====== MATERIAL PROVIDED

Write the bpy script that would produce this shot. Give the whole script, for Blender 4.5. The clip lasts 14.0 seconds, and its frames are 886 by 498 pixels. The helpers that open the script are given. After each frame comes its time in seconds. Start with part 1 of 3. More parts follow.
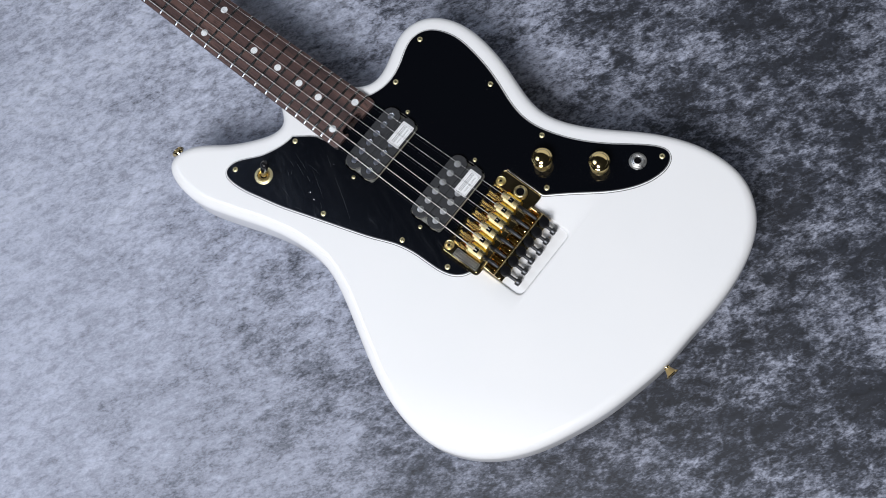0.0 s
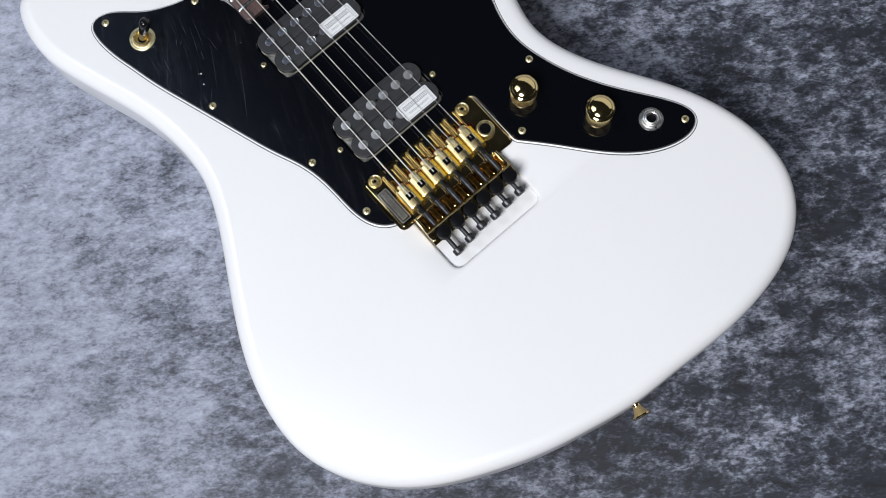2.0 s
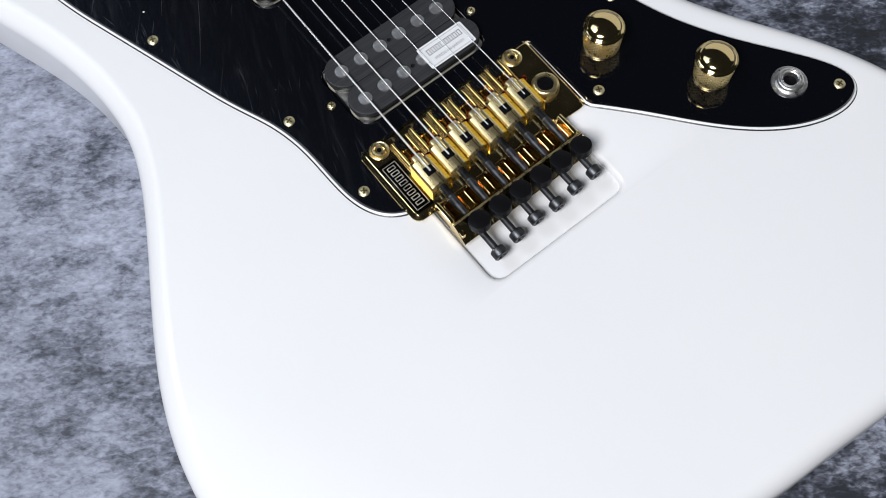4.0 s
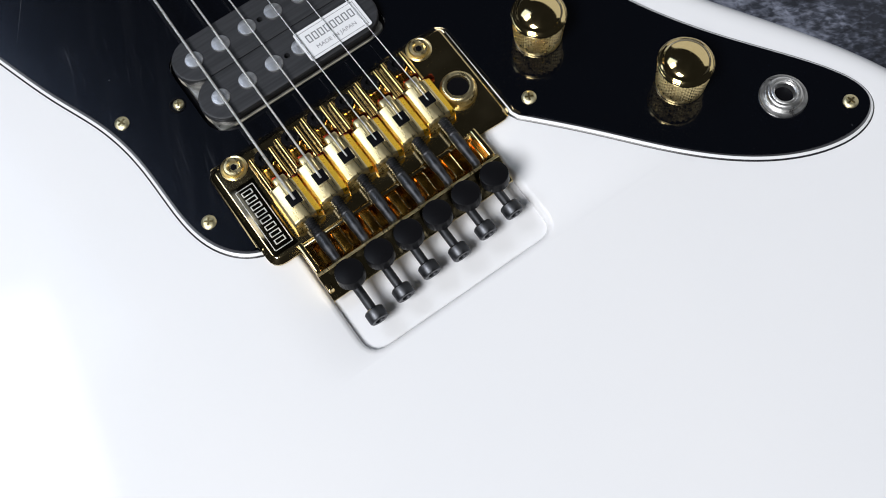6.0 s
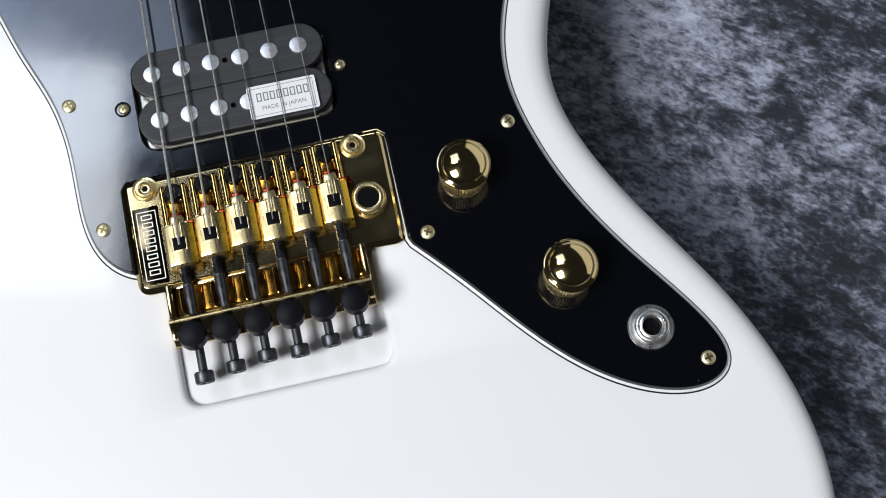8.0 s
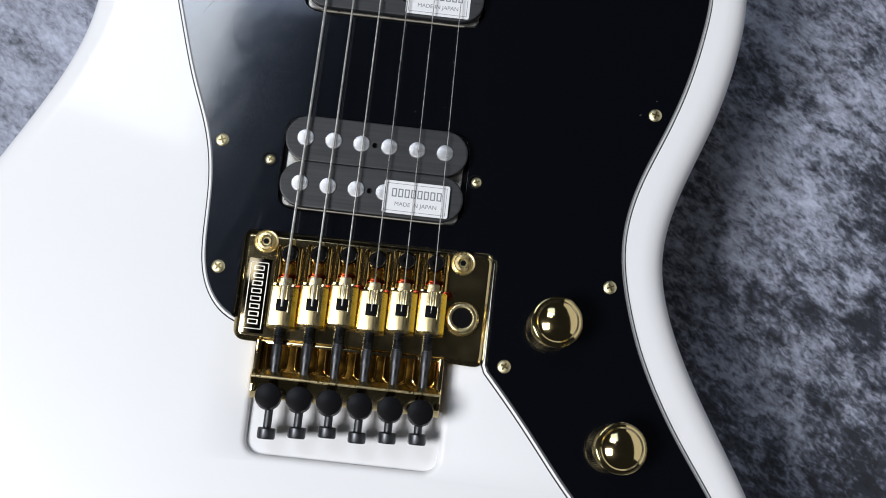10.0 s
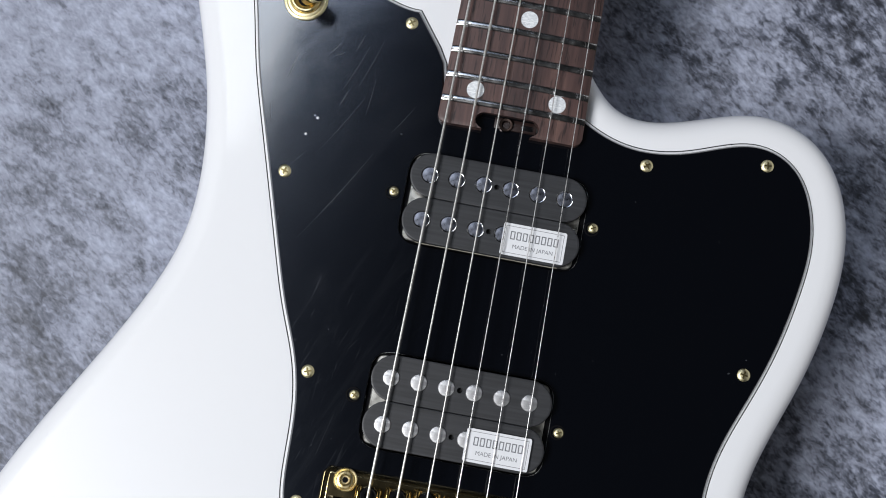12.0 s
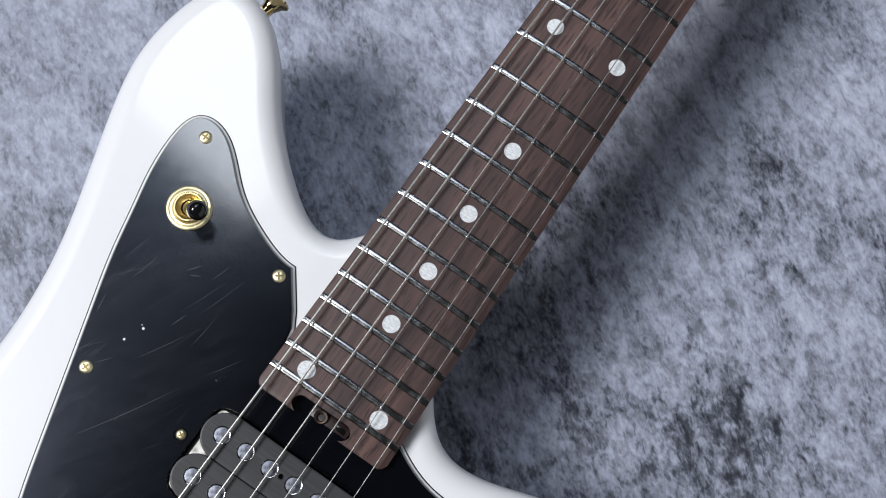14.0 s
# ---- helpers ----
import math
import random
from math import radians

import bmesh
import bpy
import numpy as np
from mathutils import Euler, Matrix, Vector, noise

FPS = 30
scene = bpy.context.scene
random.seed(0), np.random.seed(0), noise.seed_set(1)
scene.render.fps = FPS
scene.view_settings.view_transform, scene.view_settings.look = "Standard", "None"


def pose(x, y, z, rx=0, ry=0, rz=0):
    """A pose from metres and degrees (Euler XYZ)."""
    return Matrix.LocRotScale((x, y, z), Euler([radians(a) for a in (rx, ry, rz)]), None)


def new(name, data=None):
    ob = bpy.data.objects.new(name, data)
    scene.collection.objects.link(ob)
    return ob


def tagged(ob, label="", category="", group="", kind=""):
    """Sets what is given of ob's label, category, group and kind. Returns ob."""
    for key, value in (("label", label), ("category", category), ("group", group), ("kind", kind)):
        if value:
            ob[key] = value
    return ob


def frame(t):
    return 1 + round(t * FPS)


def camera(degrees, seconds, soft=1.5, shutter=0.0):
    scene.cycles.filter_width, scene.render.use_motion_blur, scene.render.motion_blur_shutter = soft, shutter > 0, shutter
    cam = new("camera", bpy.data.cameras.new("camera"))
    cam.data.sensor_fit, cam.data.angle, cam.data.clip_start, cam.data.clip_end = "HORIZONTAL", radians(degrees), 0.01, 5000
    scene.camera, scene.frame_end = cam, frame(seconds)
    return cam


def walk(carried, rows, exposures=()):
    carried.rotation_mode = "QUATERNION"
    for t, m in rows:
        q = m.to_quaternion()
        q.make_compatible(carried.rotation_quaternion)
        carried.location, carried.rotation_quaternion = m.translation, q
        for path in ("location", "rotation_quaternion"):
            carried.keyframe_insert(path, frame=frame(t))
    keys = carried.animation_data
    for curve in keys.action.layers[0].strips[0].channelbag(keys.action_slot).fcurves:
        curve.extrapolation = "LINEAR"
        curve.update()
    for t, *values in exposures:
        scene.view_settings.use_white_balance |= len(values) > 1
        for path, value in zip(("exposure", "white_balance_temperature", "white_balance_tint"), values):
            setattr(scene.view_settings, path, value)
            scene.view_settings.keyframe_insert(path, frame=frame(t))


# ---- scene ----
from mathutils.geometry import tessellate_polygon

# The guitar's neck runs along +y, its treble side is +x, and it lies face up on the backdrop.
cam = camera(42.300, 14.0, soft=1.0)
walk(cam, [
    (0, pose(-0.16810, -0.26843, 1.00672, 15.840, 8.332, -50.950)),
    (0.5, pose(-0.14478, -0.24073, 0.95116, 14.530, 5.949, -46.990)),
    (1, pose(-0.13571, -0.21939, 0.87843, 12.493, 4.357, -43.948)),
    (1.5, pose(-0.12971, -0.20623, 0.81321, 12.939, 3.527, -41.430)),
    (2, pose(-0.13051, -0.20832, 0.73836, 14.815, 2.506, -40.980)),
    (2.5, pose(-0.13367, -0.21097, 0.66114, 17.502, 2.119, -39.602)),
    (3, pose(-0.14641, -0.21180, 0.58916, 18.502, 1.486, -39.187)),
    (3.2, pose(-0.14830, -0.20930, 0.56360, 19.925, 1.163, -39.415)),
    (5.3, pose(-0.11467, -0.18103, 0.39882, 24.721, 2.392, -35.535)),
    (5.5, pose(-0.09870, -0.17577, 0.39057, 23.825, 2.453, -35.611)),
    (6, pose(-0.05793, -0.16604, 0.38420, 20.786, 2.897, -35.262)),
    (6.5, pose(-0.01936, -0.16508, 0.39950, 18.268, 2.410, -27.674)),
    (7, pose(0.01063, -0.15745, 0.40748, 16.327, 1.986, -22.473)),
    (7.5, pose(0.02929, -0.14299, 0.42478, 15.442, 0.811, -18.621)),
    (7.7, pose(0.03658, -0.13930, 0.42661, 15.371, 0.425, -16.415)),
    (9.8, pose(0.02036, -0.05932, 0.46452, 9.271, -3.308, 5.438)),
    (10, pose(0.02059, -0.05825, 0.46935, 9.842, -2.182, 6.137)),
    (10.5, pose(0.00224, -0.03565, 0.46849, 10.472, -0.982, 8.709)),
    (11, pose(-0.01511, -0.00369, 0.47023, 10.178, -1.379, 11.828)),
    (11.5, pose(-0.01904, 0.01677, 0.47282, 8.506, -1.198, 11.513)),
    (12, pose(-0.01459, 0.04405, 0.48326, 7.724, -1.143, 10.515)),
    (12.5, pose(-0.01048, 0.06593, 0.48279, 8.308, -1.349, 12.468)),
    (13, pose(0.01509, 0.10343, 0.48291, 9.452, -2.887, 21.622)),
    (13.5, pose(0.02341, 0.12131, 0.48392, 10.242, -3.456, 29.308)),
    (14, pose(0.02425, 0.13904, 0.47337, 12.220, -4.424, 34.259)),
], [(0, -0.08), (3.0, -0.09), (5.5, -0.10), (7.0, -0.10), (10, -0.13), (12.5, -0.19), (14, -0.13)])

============

**PROBLEM DETAILS:**
Find each line holding "carried". Copy it out.

**ANSWER FOR THE TASK:**
def walk(carried, rows, exposures=()):
    carried.rotation_mode = "QUATERNION"
        q.make_compatible(carried.rotation_quaternion)
        carried.location, carried.rotation_quaternion = m.translation, q
            carried.keyframe_insert(path, frame=frame(t))
    keys = carried.animation_data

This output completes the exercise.